An homage to John Lennon opens Project Freedom with a gorgeous snippet of “Imagine” (Prelude) with a soaring tribute to J. Rosamond Johnson’s uplifting composition, “Lift Every Voice and Sing” rounding out the purifying package. DeFrancesco’s new Project Freedom band, The People–a unit he’s currently touring the world with–helps him to see and feel things in a radically different manner than the past.
There’s in-the-pocket drummer Jason Brown who nearly got pigeonholed playing “straight Philly Joe Jones style; nothing wrong with that,” until DeFrancesco helped set him free. There’s guitarist Dan Wilson who has that “George Benson-Wes Montgomery-Grant Green thing down cold, and he comes out of the church, so that’s part of his thing too.”
DeFrancesco wanted to add a good solid saxophonist to the band for some time, and he found one in Troy Roberts, the man behind the tenor and soprano saxophones on tunes such as the alluringly intuitive “Better Than Yesterday.”
From self-penned titles such as “Karma” and “Peace Bridge,” DeFrancesco is telling a story of love, humanity and positivity at a time of overwhelming negativity, to spread goodness when the news runs rampant with stories of brutality, violence and prejudice.
One song that’s become a centerpiece within the ideology of Project Freedom is the quartet’s lustrous cover of “Lift Every Voice and Sing,” a song DeFrancesco began improvising as an encore for his 2003 appearance at the Detroit Jazz Festival. “The crowd was perfect, the weather was perfect, the song just came out of me and the next thing you know the crowd is swaying, men took their hats off and women began to cry. Me too. It was a truly sanctified experience where we all became one, transcending music and melody. I wanted to relive that story, that feeling, on Project Freedom.”
Joey DeFrancesco, is a modern-day avatar of the Hammond B3 organ and the Philadelphia history he shares with his principle instrument. Organ-based blues and jazz started in Philly and DeFrancesco is the first to tell you so. His bluesy, blustery sensibility is shared with the men in his family: saxophonist/grandfather Joseph DeFrancesco, and his father–organist “Papa” John DeFrancesco. Jazz lovers also dig DeFrancesco’s second instrument, the trumpet, and the inspiration gleaned from his first big boss, Miles Davis–with whom DeFrancesco gigged when the organist was in his late teens.
DeFrancesco stopped by the City of Brotherly Love to receive a star on the Philadelphia Music Walk of Fame alongside local giants such as Coltrane, Dizzy and Nina Simone.

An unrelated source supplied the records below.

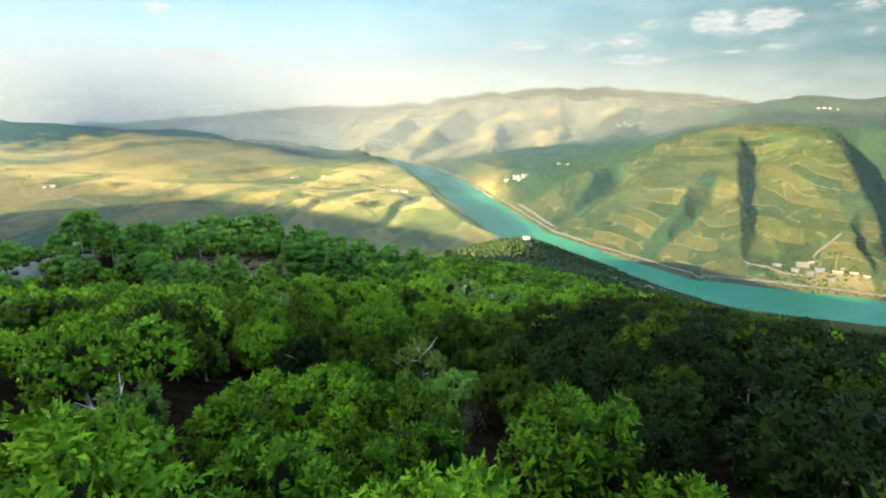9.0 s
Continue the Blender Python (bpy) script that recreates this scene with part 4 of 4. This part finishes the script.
WHITE_TALK = "whitewashed house with a tiled gable roof on the hillside"
house("hut", 122, 792, 11, 7, 4, -15, TILE, "small white hut with tiled roof on a wooded knoll", "hut", 3)
for x, y, w, d, h, turn, roof in ((222, 1961, 16, 12, 9, 15, SLATE), (255, 1930, 22, 14, 11, 10, SLATE), (281, 1895, 20, 12, 9, 20, SLATE), (262, 1900, 14, 10, 6, 0, SLATE)):
    house("farm_building", x, y, w, d, h, turn, roof, "large bright white farm building with a pale roof", "farm", 7, group="white farm by the river")
for x, y, w, d, h, turn, roof in ((-169, 1524, 18, 9, 5, 5, TILE), (-140, 1528, 22, 9, 5, -4, TILE), (-232, 1721, 12, 8, 4, 20, TILE)):
    house("farm_house", x, y, w, d, h, turn, roof, "low whitewashed farmhouse on a dry vineyard hill", "house", 5, group="farm on the dry hill")
for x, y, w, d, h, turn, roof in ((748, 1030, 30, 11, 6, -20, SLATE), (728, 1022, 18, 8, 5, -26, SLATE), (752, 1008, 16, 10, 5, -12, SLATE), (772, 1012, 20, 10, 5, -18, SLATE), (800, 1000, 24, 9, 5, -20, TILE), (828, 992, 18, 8, 4, -22, TILE),
                             (782, 986, 14, 8, 4, -18, SLATE), (700, 1040, 22, 7, 4, -22, SLATE), (764, 1030, 12, 8, 5, 10, TILE), (815, 1006, 10, 7, 4, 15, SLATE), (845, 980, 14, 7, 4, -25, TILE)):
    house("winery_building", x, y, w * 0.75, d * 0.9, h * 0.85, turn, roof, "long pale winery building with a low roof above the river", "winery", 6, OLD_PLASTER, group="winery above the river")
FAR_HOUSES = [(-642, 3377), (-600, 3351), (-559, 3331), (-524, 3290), (-356, 3918), (-304, 3910), (-250, 3936), (-195, 3939), (-144, 3973), (-50, 4021), (546, 4168), (607, 4183), (658, 4165), (713, 4177), (764, 4133), (599, 3763), (649, 3743),
              (1057, 3290), (1049, 3228), (1081, 3221), (1089, 3158), (1129, 3195), (1162, 3201), (1186, 3180), (1870, 2685), (1900, 2683), (1915, 2663), (1945, 2651), (-1398, 3895), (-1372, 3947), (-1005, 1236), (-990, 1243), (-533, 1701), (-522, 1715), (-442, 1754), (-420, 1760), (411, 2030), (420, 1965), (445, 1925)]
roll = random.Random(5)
for x, y in FAR_HOUSES:
    big = 0.6 if y < 2500 else 0.65
    house("house", x, y, roll.uniform(12, 20) * big, roll.uniform(8, 11) * big, roll.uniform(5, 7) * big, roll.uniform(-40, 40), TILE, WHITE_TALK, "house", 3, group="white houses across the valley")


def rock(name, x, y, r, flat, seed, label):
    """A weathered boulder or slab half sunk in the slope."""
    rng = np.random.default_rng(seed)
    v, f = ball(3)
    q = v * (1 + 0.22 * np.sin(v @ rng.normal(0, 2.4, 3) + 1) + 0.12 * np.sin(v @ rng.normal(0, 6, 3)) + rng.normal(0, 0.03, len(v)))[:, None]
    q = q * np.array([r, r * 0.75, r * flat])
    me = mesh_from(name, q, f, ROCK, False)
    ob = tagged(new(name, me), label, "rock")
    ob.matrix_basis = pose(x, y, float(height(x, y)) + 0.1 * r * flat, -14, 0, seed * 40)
    return ob


for k, (x, y, r, flat) in enumerate([(44, 103, 4.5, 0.16), (40.5, 98, 3.2, 0.16), (48, 106, 3.0, 0.2), (-3.6, 43.6, 0.5, 0.5), (-4.4, 44.3, 0.35, 0.5), (-1.9, 33.4, 0.3, 0.5)]):
    rock("rock_slab" if r > 2 else "rock", x, y, r, flat, k + 1, "pale bare rock slab on the open slope" if r > 2 else "grey weathered stone on the forest floor")
for k, (x, y, r, flat) in enumerate([(228, 560, 9, 0.45), (240, 590, 7, 0.5), (205, 560, 6, 0.4), (262, 600, 7, 0.5), (160, 470, 6, 0.3)]):
    rock("rock_outcrop", x, y, r, flat, k + 20, "grey rocky outcrop on the wooded spur")
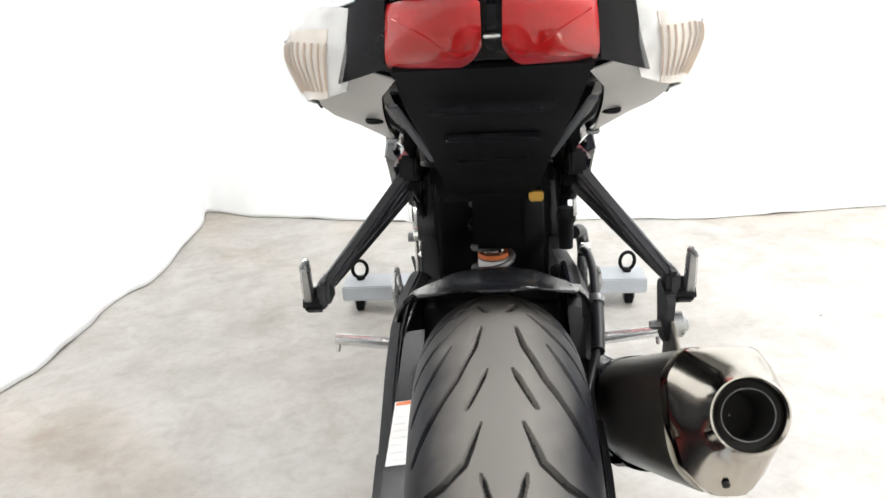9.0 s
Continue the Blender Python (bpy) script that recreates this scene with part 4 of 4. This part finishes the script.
part("under_tray", loft([[(-0.076, -0.147, 0.940), (0.076, -0.147, 0.940), (0.072, -0.142, 0.948), (-0.072, -0.142, 0.948)], [(-0.072, -0.06, 0.890), (0.072, -0.06, 0.890), (0.072, -0.06, 0.905), (-0.072, -0.06, 0.905)], [(-0.065, 0.06, 0.830), (0.065, 0.06, 0.830), (0.065, 0.06, 0.845), (-0.065, 0.06, 0.845)], [(-0.06, 0.20, 0.755), (0.06, 0.20, 0.755), (0.06, 0.20, 0.77), (-0.06, 0.20, 0.77)], [(-0.055, 0.30, 0.715), (0.055, 0.30, 0.715), (0.055, 0.30, 0.73), (-0.055, 0.30, 0.73)]]), MATT, tail, "matt black under-tray", 30)
part("tail_centre", block((0, -0.188, 0.976), (0.014, 0.02, 0.056), 0.004, (44, 0, 0)), SATIN, tail)
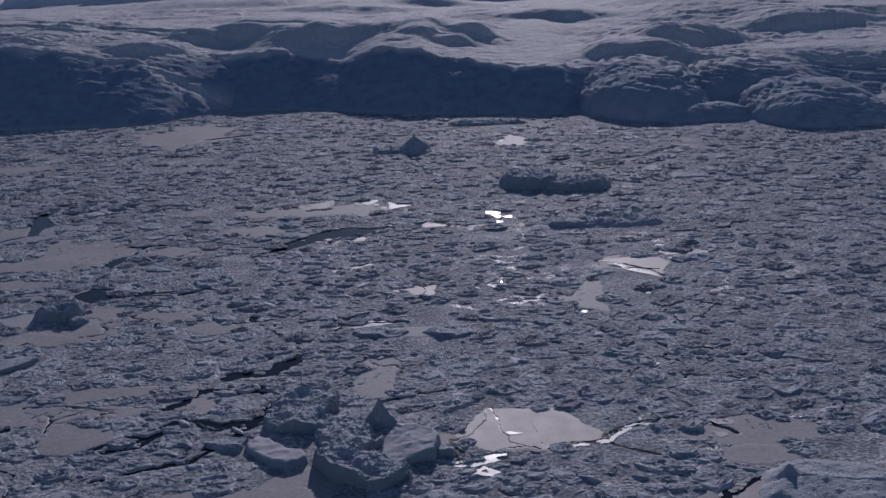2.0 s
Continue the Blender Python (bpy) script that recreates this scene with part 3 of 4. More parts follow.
back_of_rock(214, 1425, 95, 186, 70, 50)
back_of_rock(345, 1398, 108, 100, 60, 45)
back_of_rock(398, 1305, 96, 142, 55, 36)
back_of_rock(268, 1268, 74, 48, 46, 15)
back_of_rock(535, 1242, 92, 78, 60, 24)
back_of_rock(610, 1330, 120, 110, 70, 34)


def land_height(x, y):
    d = y - shore(x)
    bx = [b[0] for b in BRINK]
    reach = np.interp(x, bx, [b[1] for b in BRINK]) * (1 + 0.05 * fbm(x / 70, y * 0, 511, 3))
    rim = np.interp(x, bx, [b[2] for b in BRINK]) + 2.5 * fbm(x / 30, y * 0, 515, 4)
    u = np.clip(d / reach, 0, 1.0)
    east = smooth(118, 130, x + 0.25 * (1340 - y) * (y < 1340))
    # a rough spur comes down from the headland to the point before the bay, with a ledge behind its crest
    crest_y = np.interp(x, [-475, -430, -389, -343, -322], [1498, 1464, 1437, 1428, 1418])
    crest_z = np.interp(x, [-475, -430, -389, -343, -322], [68, 49, 30, 9, 0])
    on = smooth(-490, -465, x) * smooth(-318, -326, x)
    brow = shore(x) + reach
    before = crest_z * np.clip(d / np.maximum(crest_y - shore(x), 8), 0, 1) ** 0.8
    ledge_end = crest_y + 18
    climb = np.clip((y - ledge_end) / np.maximum(brow - ledge_end, 20), 0, 1) ** 0.75
    spur = np.where(y < crest_y, before, crest_z + (rim - crest_z) * climb)
    knobs = (6 * fbm(x / 17, y / 17, 533, 4) + 4 * (0.4 - np.abs(fbm(x / 12, y / 9, 534, 3)))) * np.exp(-((y - crest_y - 14) / 30) ** 2) * smooth(0, 8, d)
    # the front: an even snow face in the middle
    front = rim * u ** 0.8 * (1 - on) + (spur + knobs) * on
    front = front + u * 1.6 * fbm(x / 34, y / 24, 521, 4) + 2.4 * smooth(0.8, 1.0, u) * fbm(x / 18, y / 12, 523, 4)
    behind = np.clip(d - reach, 0, None)
    flat = np.interp(behind + y * 0, [0, 120, 400, 1000, 1400, 2600, 4000], [0, 8, 8, 0, -14, -50, -60])
    bowl = np.exp(-((x - 85 - 0.06 * behind) / 74) ** 2) * smooth(700, 250, behind)
    inland = flat * (1 - bowl) + (0.05 * behind) * bowl
    near = smooth(0, 120, behind) * (1 - 0.95 * bowl)
    inland = inland + near * (5 * fbm(x / 240, y / 150, 541, 3) + 3.0 * fbm(x / 90, y / 46, 551, 3) + 1.5 * fbm(x / 34, y / 16, 555, 4))
    level = 62 * smooth(0, 900, behind) + rim * (1 - smooth(0, 900, behind))
    z = np.where(d < 0, np.maximum(d * 0.2, -3.0), np.where(behind > 0, level + inland + 3.0 * fbm(x / 22, y / 14, 523, 4) * smooth(60, 0, behind) + (front - rim) * smooth(40, 0, behind), front))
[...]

Being a frequent flyer with a globe-hopping world touring schedule has given DeFrancesco insight into differing–but not opposing–viewpoints that he longed to espouse through music. “I always thought that as touring musicians, we were spreading peace. No matter what happens in the world, we keep playing. In a lot of the so-called forbidden places too.
When we’re there, through war and conflict, problems melt away through music. We’re playing for these people, hanging out with them, and we all come together and we’re grooving with each other because of the music. That is true freedom. Music is true freedom.”